Using the rather prosaic English he had learned at a mission school before it was closed by war, Johnson begged me to reconsider. Please, Mr Butcher, sir, he whispered, looking askance at the man I had chosen as a temporary guide. Do not become separated from me. I do not know this man or his village. It is a major concern for me if I cannot be with you to guarantee your safety.

At first I shrugged off his warning, said I would see him in Duogomai by nightfall and got ready to set off. But there was something in Johnsons nervous tone and worried eyes that troubled me, stirring a sense of unease that gnawed away at my confidence as, for the first time, I entered the Liberian forest without him.

Suddenly the new guide began to look suspicious. I recalled he had taken a little longer than he should collecting his gear from his hut and, when he had finally emerged, the long blade swinging in his hand looked more like a weapon than a tool. Then he had seemed to dawdle unnecessarily, whispering to a group of young men at the edge of the village, each of them also carrying a machete. The gang then greeted me a little too effusively and made as if they were going to follow us. I convinced myself a plot had been hatched to lead me round in circles before delivering me to an ambush.

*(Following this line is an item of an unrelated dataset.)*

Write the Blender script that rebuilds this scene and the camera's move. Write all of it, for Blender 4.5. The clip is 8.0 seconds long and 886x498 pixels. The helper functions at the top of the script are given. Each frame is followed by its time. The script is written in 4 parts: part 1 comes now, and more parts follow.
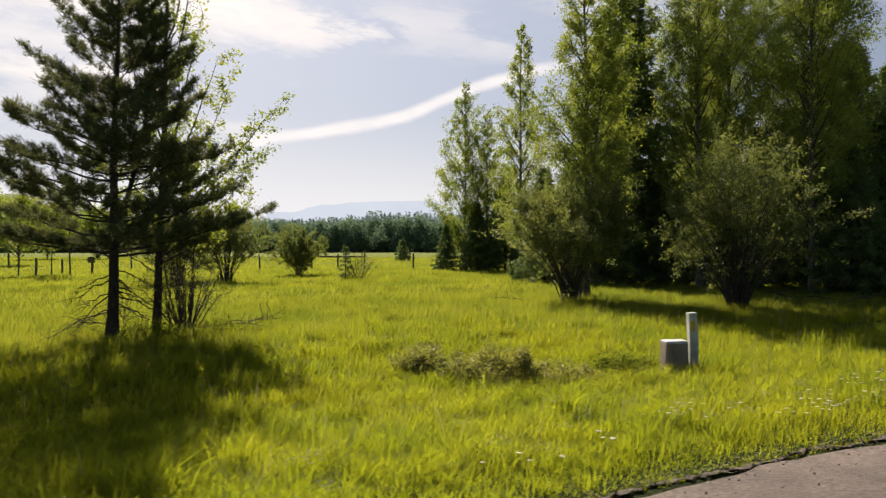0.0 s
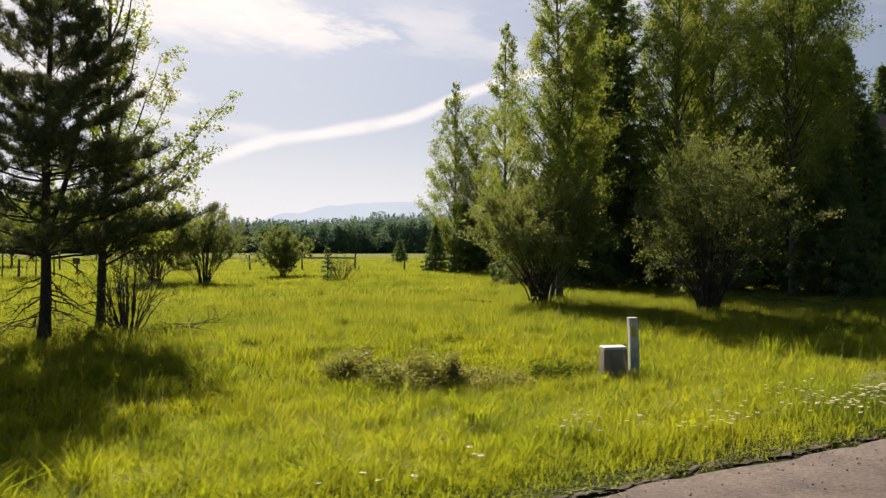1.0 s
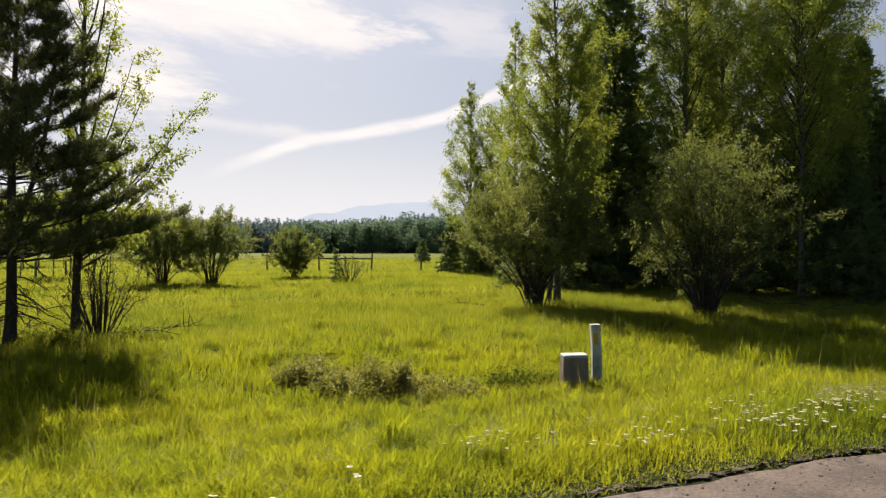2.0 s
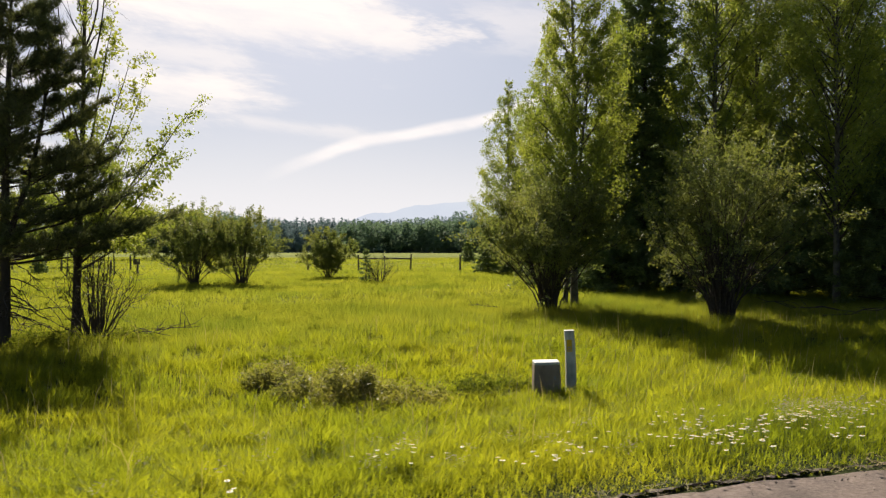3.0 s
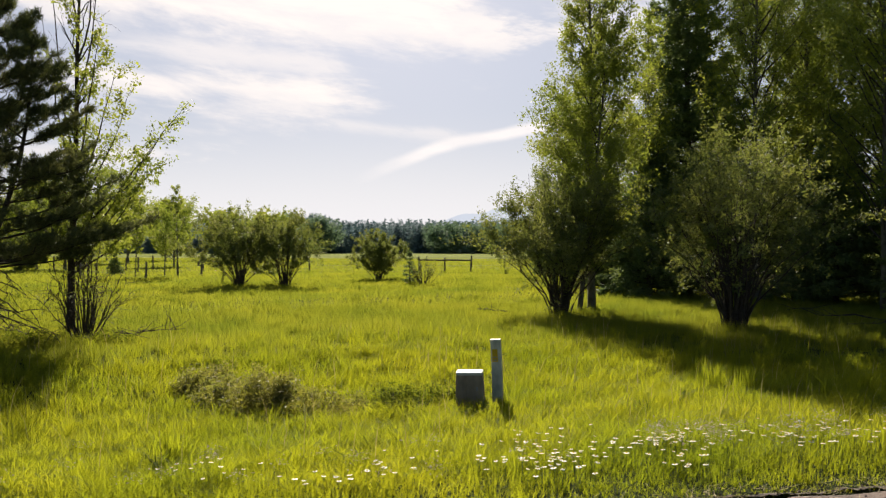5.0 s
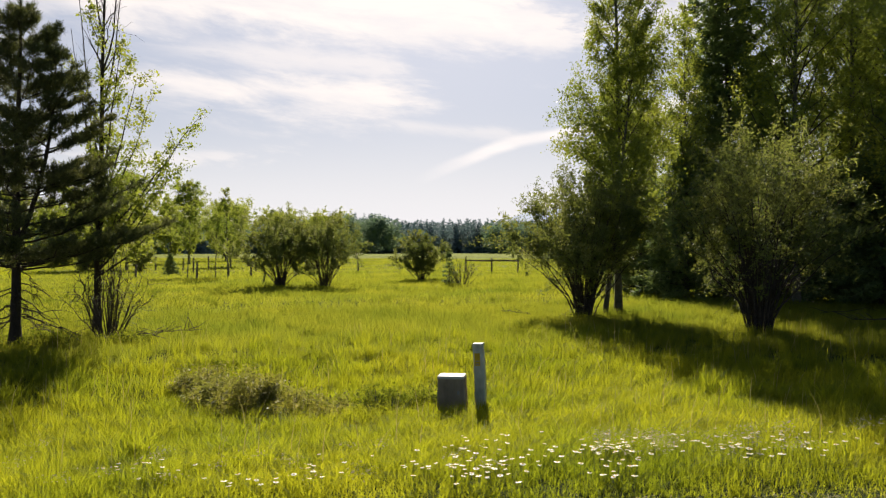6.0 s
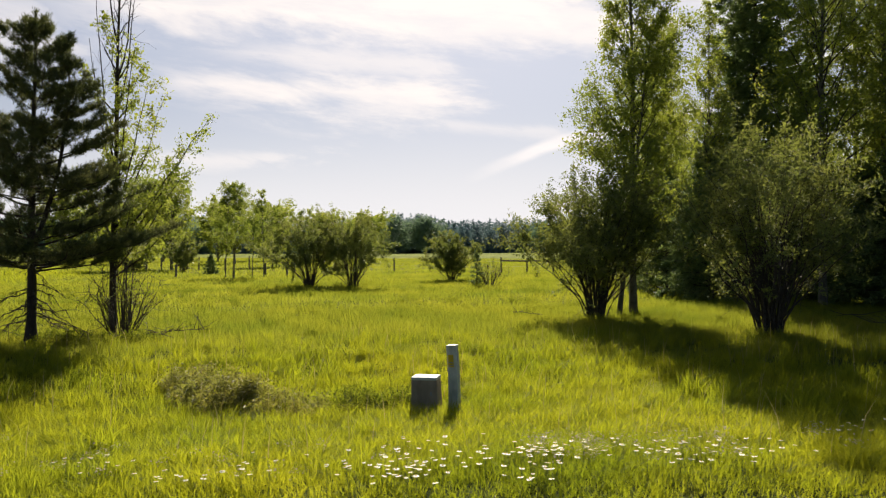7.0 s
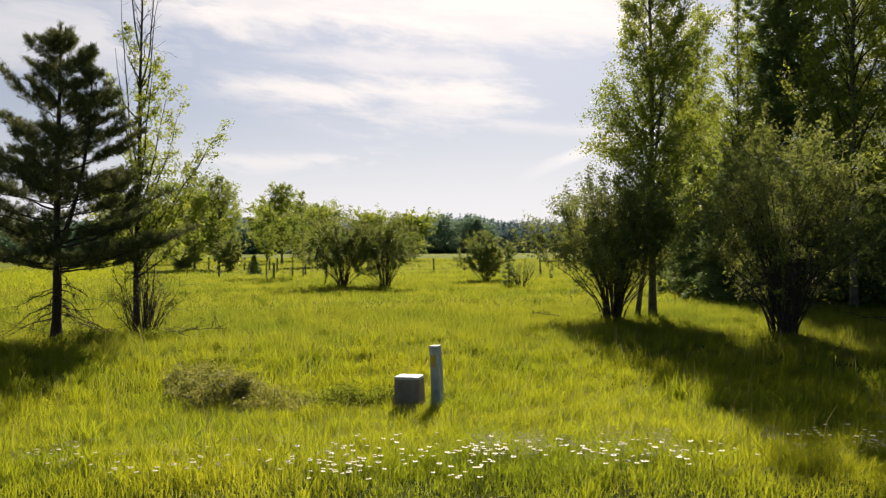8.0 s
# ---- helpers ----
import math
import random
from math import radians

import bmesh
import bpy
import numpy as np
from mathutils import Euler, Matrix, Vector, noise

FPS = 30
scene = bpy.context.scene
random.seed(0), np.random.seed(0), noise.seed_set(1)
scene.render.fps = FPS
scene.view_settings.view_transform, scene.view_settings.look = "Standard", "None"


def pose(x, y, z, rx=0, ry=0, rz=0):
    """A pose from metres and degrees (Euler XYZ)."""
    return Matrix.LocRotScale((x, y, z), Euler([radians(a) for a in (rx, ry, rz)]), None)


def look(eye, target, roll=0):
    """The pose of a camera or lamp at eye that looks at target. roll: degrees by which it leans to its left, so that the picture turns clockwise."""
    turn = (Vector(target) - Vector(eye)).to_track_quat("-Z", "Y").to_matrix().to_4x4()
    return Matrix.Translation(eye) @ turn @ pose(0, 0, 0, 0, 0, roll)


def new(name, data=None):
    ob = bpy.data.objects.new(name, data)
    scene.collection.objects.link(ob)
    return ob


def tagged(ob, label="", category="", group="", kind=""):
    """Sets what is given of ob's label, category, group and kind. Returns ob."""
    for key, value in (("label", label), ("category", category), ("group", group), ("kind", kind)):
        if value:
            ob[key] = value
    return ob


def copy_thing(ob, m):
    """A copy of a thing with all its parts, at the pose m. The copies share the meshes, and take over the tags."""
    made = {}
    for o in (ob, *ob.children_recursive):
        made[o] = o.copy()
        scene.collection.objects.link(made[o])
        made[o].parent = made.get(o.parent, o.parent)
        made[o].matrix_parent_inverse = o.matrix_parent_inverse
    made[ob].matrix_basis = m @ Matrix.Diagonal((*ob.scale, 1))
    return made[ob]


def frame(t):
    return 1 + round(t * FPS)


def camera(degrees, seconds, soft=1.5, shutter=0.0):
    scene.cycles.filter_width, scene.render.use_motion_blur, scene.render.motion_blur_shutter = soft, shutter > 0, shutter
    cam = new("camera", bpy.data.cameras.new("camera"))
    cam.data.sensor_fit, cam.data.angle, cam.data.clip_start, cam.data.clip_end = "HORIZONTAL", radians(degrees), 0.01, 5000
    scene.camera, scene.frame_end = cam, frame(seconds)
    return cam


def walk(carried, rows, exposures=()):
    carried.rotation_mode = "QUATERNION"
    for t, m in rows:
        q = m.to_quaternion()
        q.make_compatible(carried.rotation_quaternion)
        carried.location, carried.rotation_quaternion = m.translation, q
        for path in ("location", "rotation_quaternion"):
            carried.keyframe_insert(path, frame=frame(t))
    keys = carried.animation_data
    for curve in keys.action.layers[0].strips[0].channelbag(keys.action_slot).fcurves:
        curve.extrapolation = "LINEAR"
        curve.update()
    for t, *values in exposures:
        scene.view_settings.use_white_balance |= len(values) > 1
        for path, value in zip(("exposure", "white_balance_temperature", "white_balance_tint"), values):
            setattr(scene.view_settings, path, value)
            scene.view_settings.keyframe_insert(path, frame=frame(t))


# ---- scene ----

When I had set about preparing my trip through Liberia I was warned repeatedly it was too risky. This had always been a remote enough region but years of warfare had left only a vestigial system of law and order. While the country was officially now at peace, stories of murder and violence continued to leak out of the heavily forested interior. And what gave the warnings added menace was that much of the lawlessness was framed by darkly magical phenomena derived from the very powerful but secret local tradition of spirit worship. Ritual murder remains common in West Africa, nowhere more so than in Liberia, and among the various risks I had been warned of were trophy-hunting killers known as heartmen. They stalk human prey before attacking and removing the heart or another body part, taken specially for use by members of secret societies to imbue potions with magical powers. Heartmen are not imaginary bogeymen whipped up to keep unruly children in check. In rural Liberia they are very real.

In my increasingly jumpy state, thoughts of ambushes and heartmen began to mug my common sense as I set off without Johnson. The date was Friday the thirteenth, a fact that suddenly began to feel significant. With the guide charging ahead, fresh and on familiar ground, I blundered along behind, looking over my shoulder to see if we were being followed by the blade-wielding gang from the village.